Mandatory 25% Free Float on Listed Companies

The amendment details, as promised by the Finance Minister, regarding the minimum public shareholding threshold of 25%, are outlined below.

The salient features of the amendment are as follows:

  1. a) The minimum threshold level of public shareholding will be 25% for all listed companies.
  2. b) Existing listed companies having less than 25% public shareholding are required to reach the minimum 25% level by an annual increase of not less than 5% in public shareholding.
  3. c) For new listings, if the post-issue capital of the company calculated at the offer price is more than ₹4,000 crore, the company may be allowed to go public with 10% public shareholding and comply with the 25% public shareholding requirement by increasing public shareholding by at least 5% per annum.
  4. d) Companies whose draft offer documents are pending with the Securities and Exchange Board of India on or before the notification of these amendments are required to comply with the 25% public shareholding requirement by increasing public shareholding by at least 5% per annum, irrespective of the post-issue capital size.
  5. e) A company may increase its public shareholding by less than 5% in a year if such increase results in achieving the 25% public shareholding level in that year.
  6. f) The requirement for continuous listing will be the same as the conditions applicable for initial listing.
  7. g) Every listed company shall maintain public shareholding of at least 25%. If public shareholding falls below 25% at any time, the company must restore it to 25% within a maximum period of 12 months from the date of such fall.

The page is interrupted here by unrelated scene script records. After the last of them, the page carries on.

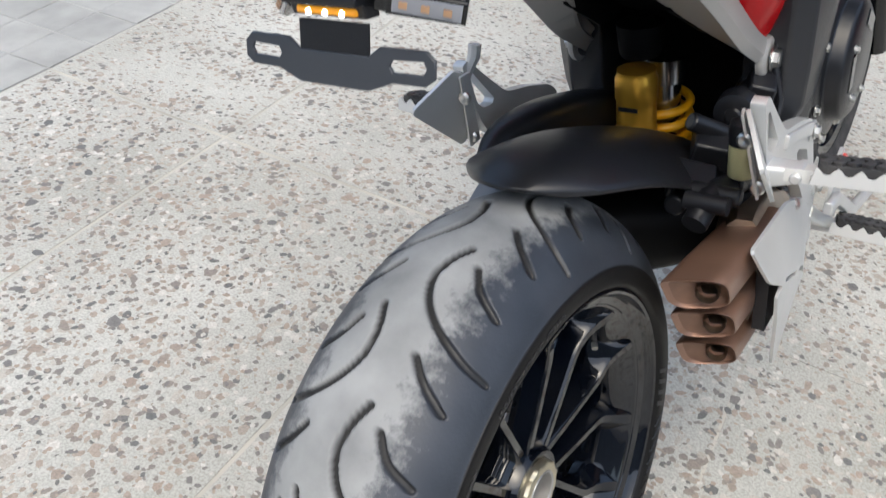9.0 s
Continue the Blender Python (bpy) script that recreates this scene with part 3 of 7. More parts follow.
    for v in nut.verts:
        q = v.co - AXLE
        if q.x > 0.050:
            a = math.atan2(q.z, q.y)
            r = math.hypot(q.y, q.z)
            if 0.0285 < r < 0.0335:
                k = 1 + 0.035 * math.cos(12 * a)
                v.co.y, v.co.z = AXLE.y + q.y * k, AXLE.z + q.z * k
    part("hub_nut", nut, CHAMPAGNE, rim, "champagne-coloured twelve-point hub nut", angle=25)
    bore = bmesh.new()
    revolve(bore, [(0.0525, 0.0248), (0.0545, 0.0235), (0.0532, 0.0214), (0.02, 0.0207), (-0.06, 0.0200)], 48, AXLE)
    part("hub_bore", bore, DULL_STEEL, rim, "polished hollow axle", angle=25)
    # end cap blackened to paint the shade deep in the hollow axle
    bore = bmesh.new()
    revolve(bore, [(-0.055, 0.0203), (-0.060, 0.0001)], 32, AXLE)
    part("bore_end", bore, SOOT_SHADE, rim)
    v = bmesh.new()
    a = ring_point(0.188, 30, 0.034)
    b = ring_point(0.172, 30.5, 0.043)
    tube(v, [a, a.lerp(b, 0.5), b], [0.0045, 0.0036, 0.0032], 10)
    valve = part("valve", v, RUBBER, rim, "black rubber valve stem")
    v = bmesh.new()
    cyl(v, b, b + (b - a).normalized() * 0.007, 0.0036, 10)
    part("valve_cap", v, BOLT, valve, "bright metal valve cap")
    # drilled brake disc on its carrier
    d = bmesh.new()
    holes = []
    for k in range(22):
        a = 2 * math.pi * k / 22
        for r, o in ((0.079, 0.20), (0.090, 0.02), (0.101, 0.13)):
            if r > 0.08 or k % 2:
                holes.append(circle((r * math.cos(a + o), r * math.sin(a + o)), 0.0036, 12))
    inner = circle((0, 0), 0.066, 48)
    plate(d, circle((0, 0), 0.1095, 80), 0.005, lambda u, w_, w: AXLE + Vector((-0.022 + w, u, w_)), [inner] + holes)
    part("brake_disc", d, DISC, rim, "drilled steel brake disc")
    for k in range(5):
        a = 2 * math.pi * k / 5 + 0.3
        p0, p1 = AXLE + Vector((-0.018, 0.045 * math.cos(a), 0.045 * math.sin(a))), AXLE + Vector((-0.020, 0.071 * math.cos(a), 0.071 * math.sin(a)))
        c = bmesh.new()
        bar(c, [p0, p1], 0.008, 0.018)
        part("disc_carrier_arm", c, DULL_STEEL, rim)
        bolt("disc_bolt", rim, p1 + Vector((0.003, 0, 0)), (1, 0, 0), 0.0042, 0.003, CALIPER)
    # sprocket, carrier
    s = bmesh.new()
    teeth = []
    for k in range(42):
        for f, r in ((0.0, 0.1005), (0.30, 0.1005), (0.45, 0.107), (0.62, 0.107), (0.8, 0.1005)):
            a = 2 * math.pi * (k + f) / 42
            teeth.append((r * math.cos(a), r * math.sin(a)))
    plate(s, teeth, 0.006, lambda u, w_, w: AXLE + Vector((-0.112 + w, u, w_)),
          [circle((0, 0), 0.050, 32)] + [circle((0.075 * math.cos(a), 0.075 * math.sin(a)), 0.012, 14) for a in [math.pi / 3 * k for k in range(6)]])
    part("sprocket", s, STEEL, rim, "steel rear sprocket")
    return rim


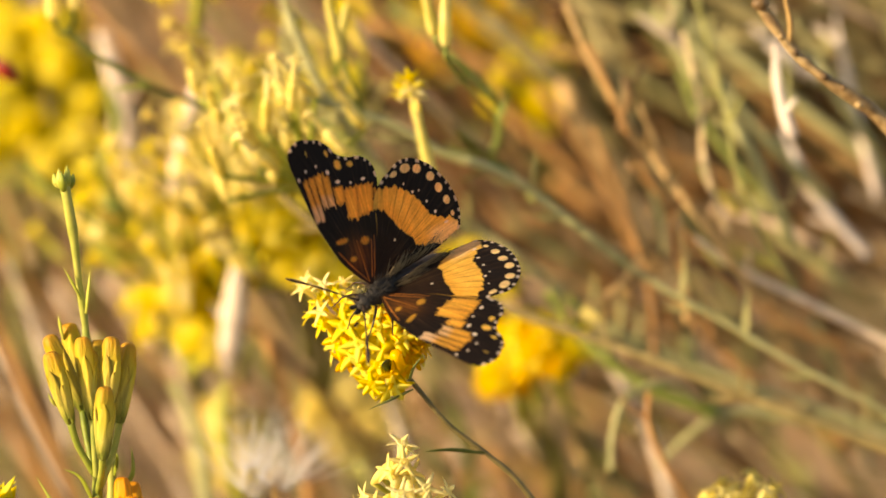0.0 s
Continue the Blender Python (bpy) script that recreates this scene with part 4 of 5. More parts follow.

Effects of mandatory 25% free float —

– Listed Indian companies will have a minimum free float of 25%, compared to the earlier minimum requirement of 10%.

– Companies with less than 25% free float will need to sell at least 5% of outstanding equity each year, achieving the mandated 25% level over a maximum period of three years.

– Companies planning to list may sell a minimum of 10% equity through IPOs if market capitalisation exceeds ₹4,000 crore, but must still increase free float to 25% within three years.

– Free float enhancement to 25% could lead to additional equity supply worth approximately USD 31 billion from existing listed companies.

– A further surge in equity supply could occur if large public sector undertakings such as Coal India and BSNL are listed.

– Some companies may witness upward re-rating, while others could face downward valuation pressure due to increased supply.

– Higher free float leading to improved liquidity and institutional interest may act as a positive catalyst for select stocks. Companies such as SAIL, Power Grid, and Power Finance Corporation may fall into this category.

SEBI’s mandatory 25% public shareholding rule increases market liquidity and transparency, impacting stock supply, valuations, and long-term investor participation.